Algunas personas, sospechando o aun sabiendo que en su propia familia hay
un abusador, lo encubren porque sus actos les representan una vergüenza gratuita
y les desprestigian, sobre todo cuando esos hechos trascienden a la opinión
pública. Y lo hacen a sabiendas que sería mejor tenerlo recluido donde no
pueda violar más niñas o niños, inclusive los propios. Tristemente, les parece
más importante defender el "honor" familiar que resguardar la seguridad
de la niñez.
Sin embargo, en todos estos años he aprendido que por cada persona que se
aferra a la ceguera, quizás hay diez que no están dispuestas a tolerar un
caso más de abuso sexual. Y ahora también son muchos más los hombres, no sólo
mujeres, quienes se pronuncian contra los violadores. Tal vez no tanto ni
públicamente en Guatemala, pero los hay y lo dicen.
Esta última semana, a raíz de mi artículo del sábado pasado, recibí varios
mensajes de hombres, guatemaltecos y extranjeros, cuya existencia celebro.
Respeto profundamente a ésos que no apañan a los ofensores a través del silencio
o de una vergonzosa solidaridad de género, que no callan ante la violación
y otras violencias contra las mujeres, la niñez y también contra otros hombres,
pues saben que son abusos de poder que no deben ser tolerados.

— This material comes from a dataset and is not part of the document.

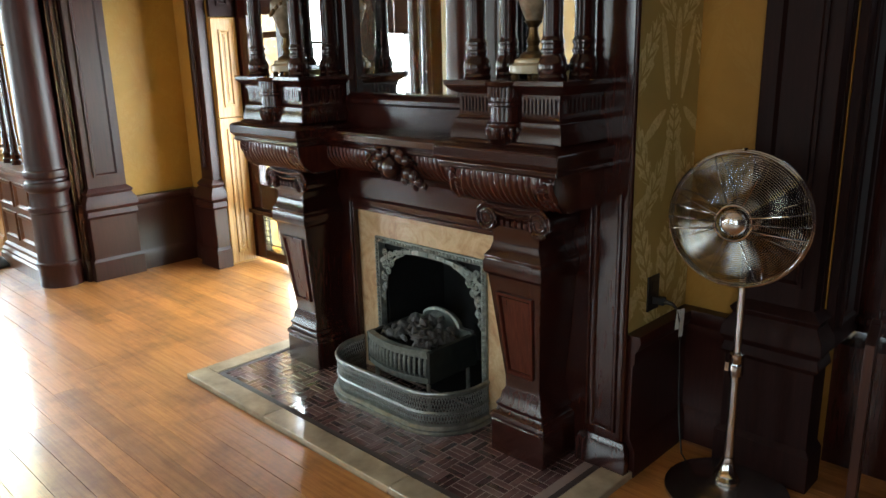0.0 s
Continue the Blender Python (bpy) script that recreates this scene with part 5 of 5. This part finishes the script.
# ---- pedestal fan ----
FXP, FYP = -0.862, 2.30
t = thing("pedestal_fan", FXP, FYP, 0, "brushed steel pedestal fan with round wire cage", "fan")
b = bmn()
lathe(b, [(0.195, 0.0), (0.2, 0.006), (0.198, 0.014), (0.185, 0.02), (0.17, 0.022), (0.16, 0.026), (0.10, 0.034), (0.06, 0.042), (0.045, 0.048)], FXP, FYP, 48)
part("base", b, STEEL, t, "round brushed steel base")
b = bmn()
lathe(b, [(0.045, 0.046), (0.043, 0.055), (0.046, 0.06), (0.04, 0.07), (0.042, 0.075), (0.03, 0.09), (0.02, 0.12), (0.018, 0.135)], FXP, FYP, 28)
part("base_collar", b, CHROME, t)
b = bmn()
lathe(b, [(0.0155, 0.13), (0.0155, 0.46)], FXP, FYP, 20)
part("lower_pole", b, STEEL, t)
b = bmn()
lathe(b, [(0.021, 0.425), (0.023, 0.43), (0.023, 0.465), (0.021, 0.47), (0.0225, 0.475), (0.0225, 0.50), (0.018, 0.505)], FXP, FYP, 20)
box(b, FXP - 0.034, FXP - 0.02, FYP - 0.008, FYP + 0.008, 0.435, 0.465)
part("height_collar", b, CHROME, t)
b = bmn()
lathe(b, [(0.0125, 0.50), (0.0125, 0.92)], FXP, FYP, 18)
part("upper_pole", b, STEEL, t)
FAN = Matrix.Translation((FXP - 0.008, FYP - 0.05, 0.945)) @ Euler((radians(90 - 3), 0, radians(11))).to_matrix().to_4x4()   # local z faces out of the fan


def fan_part(name, b, mat, label="", parent=None):
    b.transform(FAN)
    return part(name, b, mat, parent or t, label)


R = 0.202


def dome(r, front=True):
    q = max(0.0, 1 - (r / R) ** 2)
    return (0.055 * math.sqrt(q) if front else -0.055 * math.sqrt(q))


b = bmn()
for k in range(26):
    r = 0.052 + (R - 0.052) * k / 25
    tube(b, [(r * math.cos(2 * math.pi * j / 56), r * math.sin(2 * math.pi * j / 56), dome(r) + 0.018) for j in range(56)], 0.0011, 4, True)
tagged(fan_part("front_grille", b, CHROME, "concentric chrome cage wires"), kind="stuff")
b = bmn()
for k in range(22):
    r = 0.07 + (R - 0.07) * k / 21
    tube(b, [(r * math.cos(2 * math.pi * j / 48), r * math.sin(2 * math.pi * j / 48), dome(r, False) - 0.018) for j in range(48)], 0.0009, 4, True)
tagged(fan_part("rear_grille", b, CHROME, "concentric rear cage wires"), kind="stuff")
for sgn in (1, -1):
    b = bmn()
    for k in range(8):
        a = 2 * math.pi * (k + 0.5) / 8
        tube(b, [(r * math.cos(a), r * math.sin(a), sgn * (dome(r) + 0.0195)) for r in [0.05 + (R - 0.05) * j / 10 for j in range(11)]], 0.0017, 4)
    fan_part("cage_ribs", b, CHROME)
b = bmn()
for zz in (0.016, -0.016):
    tube(b, [(R * math.cos(2 * math.pi * j / 64), R * math.sin(2 * math.pi * j / 64), zz) for j in range(64)], 0.0045, 8, True)
tube(b, [((R + 0.003) * math.cos(2 * math.pi * j / 64), (R + 0.003) * math.sin(2 * math.pi * j / 64), 0) for j in range(64)], 0.006, 8, True)
fan_part("rim", b, CHROME, "polished cage rim")
for s in (-1, 1):
    for yy in (-0.018, 0.0, 0.018):
        b = bmn()
        x0 = math.sqrt(0.05 ** 2 - yy * yy)
        x1 = math.sqrt(R * R - (yy * 2.2) ** 2)
        tube(b, [(s * (x0 + (x1 - x0) * j / 10), yy * (1 + 1.2 * j / 10), dome(math.hypot(x0 + (x1 - x0) * j / 10, yy)) + 0.022) for j in range(11)], 0.0028, 6)
        fan_part("cross_bar", b, CHROME)
b = bmn()
tube(b, [(0.052 * math.cos(2 * math.pi * j / 32), 0.052 * math.sin(2 * math.pi * j / 32), dome(0.05) + 0.02) for j in range(32)], 0.004, 8, True)
fan_part("hub_ring", b, CHROME)
b = bmn()
lathe(b, [(0.040, 0.05), (0.041, 0.072), (0.038, 0.082), (0.03, 0.091), (0.015, 0.097), (0.003, 0.098)], 0, 0, 28)
fan_part("hub_cap", b, STEEL, "domed steel hub cap")
for k in range(4):
    b = bmn()
    rows = []
    for j in range(7):
        r = 0.03 + 0.145 * j / 6
        w = 0.03 + 0.06 * math.sin(math.pi * min(1, j / 5) * 0.6)
        rows.append([b.verts.new((r, u * w, 0.02 * u * 0.9 + dz)) for u, dz in ((-1, 0.002), (0, 0.003), (1, 0.002), (1, 0.0), (0, 0.0), (-1, 0.0))])
    for p, q in zip(rows, rows[1:]):
        for i in range(6):
            b.faces.new((p[i], p[(i + 1) % 6], q[(i + 1) % 6], q[i]))
    b.faces.new(rows[0])
    b.faces.new(rows[-1][::-1])
    b.transform(Euler((0, 0, radians(20 + 90 * k))).to_matrix().to_4x4())
    fan_part("blade", b, BLADE, "curved dark fan blade")
b = bmn()
lathe(b, [(0.03, -0.15), (0.05, -0.145), (0.058, -0.12), (0.058, -0.06), (0.05, -0.05), (0.02, -0.04), (0.02, 0.03)], 0, 0, 24)
fan_part("motor_housing", b, STEEL, "steel motor housing")
b = bmn()
tube(b, [(0, -0.02, -0.09), (0, -0.05, -0.07), (0.015, -0.10, -0.052)], [0.018, 0.018, 0.014], 10)
fan_part("neck", b, STEEL)
b = bmn()
tube(b, [(0, R, 0), (0, R + 0.012, 0)], [0.009, 0.007], 8)
tube(b, [(-0.006, R + 0.008, 0), (0.006, R + 0.008, 0)], 0.004, 6)
fan_part("clip", b, CHROME)

# ---- socket, plug and cord on the chimney flank ----
PFk = lambda u, o, z: (FX1 + o, u, z)
t = thing("wall_socket", FX1, 2.33, 0.62, "black wall socket plate on damask wallpaper", "socket")
b = bmn()
pbox(b, PFk, 2.292, 2.368, 0, 0.006, 0.565, 0.69)
part("plate", b, BLACK, t, bevel=0.002)
b = bmn()
for z in (0.605, 0.655):
    pbox(b, PFk, 2.313, 2.347, 0.006, 0.009, z - 0.016, z + 0.016)
part("outlet_faces", b, BLACK, t, bevel=0.002)
t = thing("power_cord", FX1 + 0.02, 2.33, 0.6, "black plug and thin cord with a white tag", "cord")
b = bmn()
box(b, FX1 + 0.009, FX1 + 0.05, 2.318, 2.342, 0.592, 0.618)
tube(b, [(FX1 + 0.05, 2.33, 0.605), (FX1 + 0.075, 2.335, 0.60), (FX1 + 0.085, 2.345, 0.585)], [0.009, 0.007, 0.005], 8)
part("plug", b, BLACK, t, bevel=0.003)
b = bmn()
pts = [(FX1 + 0.085, 2.345, 0.585), (FX1 + 0.09, 2.37, 0.52), (FX1 + 0.085, 2.39, 0.40), (FX1 + 0.08, 2.41, 0.25), (FX1 + 0.085, 2.42, 0.12), (FX1 + 0.11, 2.40, 0.02), (FX1 + 0.16, 2.36, 0.006), (FXP - 0.12, FYP + 0.02, 0.006), (FXP, FYP + 0.10, 0.02)]
tube(b, pts, 0.0032, 6)
part("cord", b, BLACK, t)
b = bmn()
for dy, h in ((0.0, 0.07), (0.018, 0.10)):
    prism(b, [(2.345 + dy, 0.58), (2.372 + dy, 0.575), (2.365 + dy, 0.575 - h), (2.335 + dy, 0.58 - h)], lambda u, v, d: (FX1 + 0.088 + dy * 0.3 + d, u, v), 0.0006)
part("tag", b, WHITE, t, "white paper tag")

# ---- rope stanchion beyond the arch ----
t = thing("rope_stanchion", -6.05, 1.56, 0, "black rope stanchion with a round weighted foot", "stanchion")
b = bmn()
lathe(b, [(0.17, 0), (0.172, 0.012), (0.16, 0.02), (0.08, 0.035), (0.04, 0.05), (0.025, 0.09)], -6.05, 1.56, 36)
part("foot", b, BLACK, t)
b = bmn()
lathe(b, [(0.022, 0.08), (0.02, 0.9), (0.03, 0.91), (0.03, 0.95), (0.02, 0.98)], -6.05, 1.56, 16)
part("post", b, BLACK, t)

# ---- hearth: kerb, border and basket-weave tiles ----
HX0, HX1, HY0, HY1 = XC - 0.985, XC + 0.985, 1.535, YM + 0.02
hearth = setting("hearth", box(bmn(), HX0 + 0.005, HX1 - 0.005, HY0 + 0.005, HY1, -0.02, 0.0162), JOINT, "hearth bedded in dark grout before the fireplace", "hearth")
KW = 0.10
for x0, x1, y0, y1 in ((HX0, XC - 0.35, HY0, HY0 + KW), (XC - 0.348, XC + 0.42, HY0, HY0 + KW), (XC + 0.422, HX1, HY0, HY0 + KW), (HX0, HX0 + KW, HY0 + KW + 0.002, HY1), (HX1 - KW, HX1, HY0 + KW + 0.002, HY1)):
    part("kerb_stone", box(bmn(), x0, x1, y0, y1, -0.01, 0.022), KERB, hearth, "polished cream and ochre marble kerb", bevel=0.004)
part("border_strip", sweep(bmn(), [(0, 0.004), (0.022, 0.004), (0.022, 0.0185), (0, 0.0185)], [(HX0 + KW + 0.004, HY1), (HX0 + KW + 0.004, HY0 + KW + 0.004), (HX1 - KW - 0.004, HY0 + KW + 0.004), (HX1 - KW - 0.004, HY1)][::-1]), GROUT, hearth, "dark tile border")


def tile_mesh(w, d):
    b = bmn()
    e, h = 0.0012, 0.0175
    lo = [b.verts.new((x, y, 0.004)) for x, y in ((0, 0), (w, 0), (w, d), (0, d))]
    mi = [b.verts.new((x, y, h - 0.0015)) for x, y in ((0, 0), (w, 0), (w, d), (0, d))]
    hi = [b.verts.new((x, y, h)) for x, y in ((e, e), (w - e, e), (w - e, d - e), (e, d - e))]
    for r, s in ((lo, mi), (mi, hi)):
        for i in range(4):
            b.faces.new((r[i], r[(i + 1) % 4], s[(i + 1) % 4], s[i]))
    b.faces.new(hi)
    me = bpy.data.meshes.new("tile")
    b.to_mesh(me)
    b.free()
    me.materials.append(TILE)
    return me


S, G = 0.084, 0.0032
L, Wd = S - G, S / 3 - G
ACROSS, ALONG = tile_mesh(L, Wd), tile_mesh(Wd, L)
rnd = random.Random(11)
rest = bmn()
tx0, ty0 = HX0 + KW + 0.028, HY0 + KW + 0.028
nx, ny = int((HX1 - KW - 0.028 - tx0) / S), int((HY1 - ty0) / S)
for i in range(nx):
    for j in range(ny):
        for k in range(3):
            x, y = tx0 + i * S, ty0 + j * S
            x, y, me = (x, y + k * S / 3, ACROSS) if (i + j) % 2 else (x + k * S / 3, y, ALONG)
            if j < 4:
                o = new("tile", me)
                o.location = (x, y, rnd.uniform(-0.0006, 0.0006))
                o.rotation_euler = (rnd.uniform(-0.010, 0.010), rnd.uniform(-0.010, 0.010), 0)
                o.parent = hearth
            else:
                m = Matrix.Translation((x, y, rnd.uniform(-0.0006, 0.0006)))
                n0 = len(rest.verts)
                rest.from_mesh(me)
                rest.verts.ensure_lookup_table()
                for v in rest.verts[n0:]:
                    v.co = m @ v.co
tagged(part("inner_tiles", rest, TILE, hearth, smooth=False), kind="stuff")

# ---- floorboards ----
BW = 0.098
rnd = random.Random(21)
floor_rest = bmn()
boards = []
y = -4.35
row = 0
while y < 2.95:
    near = -0.45 < y < YW - 0.02
    x = ALC_X - 0.25 - rnd.random() * 1.5
    while x < XR:
        ln = rnd.uniform(1.7, 3.4)
        x0, x1 = max(x, ALC_X - 0.25), min(x + ln, XR)
        if x1 > x0 + 0.02:
            segs = [(x0, x1)]
            if y + BW > HY0 - 0.002 and y < YM:      # leave the hearth free
                y_in = y + 0.004 > HY0 - BW + 0.01
                if y_in:
                    segs = [(a, b) for a, b in ((x0, min(x1, HX0 - 0.002)), (max(x0, HX1 + 0.002), x1)) if b > a + 0.02]
            for a, b in segs:
                if near and a < -0.2:
                    boards.append((a, b, y))
                else:
                    box(floor_rest, a + 0.0008, b - 0.0008, y + 0.0008, y + BW - 0.0008, -0.02, 0.0)
        x += ln
    y += BW
    row += 1
floor = setting("floor", floor_rest, FLOOR, "honey-coloured polished pine floorboards with worn varnish", "floor")
for a, b, yy in boards:
    bm = bmn()
    g, e = 0.0006, 0.0005
    lo = [bm.verts.new(p) for p in ((a + g, yy + g, -0.02), (b - g, yy + g, -0.02), (b - g, yy + BW - g, -0.02), (a + g, yy + BW - g, -0.02))]
    mi = [bm.verts.new((v.co.x, v.co.y, -0.001)) for v in lo]
    hz = rnd.uniform(-0.0002, 0.0002)
    hi = [bm.verts.new(p) for p in ((a + g + e, yy + g + e, hz), (b - g - e, yy + g + e, hz), (b - g - e, yy + BW - g - e, hz), (a + g + e, yy + BW - g - e, hz))]
    for r, s in ((lo, mi), (mi, hi)):
        for i in range(4):
            bm.faces.new((r[i], r[(i + 1) % 4], s[(i + 1) % 4], s[i]))
    bm.faces.new(hi)
    part("floorboard", bm, FLOOR, floor, smooth=False)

Por el contrario,
apoyan el que sean expuestas las hipocresías que abundan en nuestro medio.
Más que nada, agradezco a ellos su confianza al compartir, además de opiniones,
hechos dolorosos en sus vidas, parecidos a los que han marcado la mía. El
mundo está lleno de heridas abiertas que dejó el abuso sexual en personas
que aún creen estar solas, cuando en realidad les rodea una legión de sobrevivientes.
Bastaría con respirar profundo y decir "a mí me pasó" para que unas
y otros se reconocieran.
Es comprensible que las víctimas resguarden su secreto en una sociedad que
les atribuye la culpa que sólo pertenece a los violadores. Pero no se justifica
el silencio de quienes saben lo que está ocurriendo y nada hacen para detenerlo.
Eso es tan criminal como el abuso mismo.